Is that so? You have a peer-reviewed reference for this statement? It would seem according to this site rules you shouldn't get away with this kind of statement unless you justify it(of course the rules don't mean much in the presence of "ingroup bias").

In the absence of global hyperbolicity, it's hard to see how we can define any sane properties for anything, except perhaps in some local region of spacetime that is at a safe distant from the misbehaving regions.

That's exactly what GR does. The EFE are local equations.

 

[PeterDonis]

You have a peer-reviewed reference for this statement?

Yes, he does: Hawking & Ellis.

It would seem according to this site rules you shouldn't get away with this kind of statement unless you justify it(of course the rules don't mean much in the presence of "ingroup bias").

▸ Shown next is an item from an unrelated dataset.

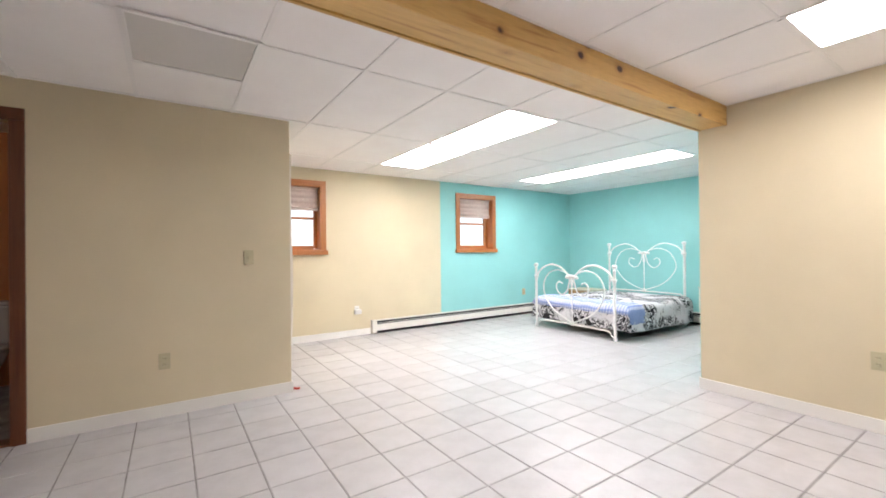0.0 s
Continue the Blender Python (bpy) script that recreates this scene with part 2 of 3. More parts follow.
_z = _m.t.nodes.new("ShaderNodeSeparateXYZ")
_m.link(_m.co, _z.inputs[0])
_e = _m.ramp(_m.math("ADD", _m.math("MULTIPLY", _z.outputs[2], 0.25), _m.math("MULTIPLY", _m.noise(0.8, 4), 0.25)), [(0.42, (1, 1, 1)), (0.62, (0.78, 0.88, 1.0))])
_m.link(_e, _m.b.inputs["Emission Color"])
_m.b.inputs["Emission Strength"].default_value = 1.3
OUTSIDE = _m.m
DECAL = {}
for _name, _c in (("green", (0.10, 0.14, 0.035)), ("yellow", (0.54, 0.48, 0.21)), ("brown", (0.09, 0.03, 0.015)), ("orange", (0.62, 0.25, 0.03)),
                  ("grey", (0.26, 0.255, 0.33)), ("cream", (0.66, 0.52, 0.35)), ("twig", (0.30, 0.22, 0.10)), ("rust", (0.45, 0.2, 0.05))):
    DECAL[_name] = plain("printed_vinyl_" + _name, _c, 0.5, 0, 0.12, 60)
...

Please note my comments in post #13 about this being an "A" level thread. Knowledge of concepts like global hyperbolicity and what Hawking & Ellis say about it is assumed in a thread at this level, and it's not necessary to give explicit references for statements which are common knowledge at the graduate level in the subject matter (which bcrowell's statements are).

 

[strangerep]

Unless stated otherwise, well-defined and properly, "incompleteness" is just a missing limit of a Cauchy sequence. Whether on a geodesic (shortest distance between 2 points) or not. It doesn't say anything about its nature, its topological neighborhood or its capability to be completed.

As others have hinted, this notion of "completeness" is different from the one you're familiar with from pure math.
See, e.g., Penrose–Hawking singularity theorems.

 

[strangerep]

[...] do the conclusions about the dynamical properties of black hole singularities extend as well to non-black hole singularities? [...]

This reminds me of a situation in QED. A classical electron is also singular in a sense, since it's Coulomb field diverges at short distances. Nevertheless, QED works a bit better (no IR divergences in the S-matrix) if one reformulates it to consider an electron together with its field as a basic entity (i.e., dressed electron). Afaict, nature doesn't care about our arbitrary distinction between source and field.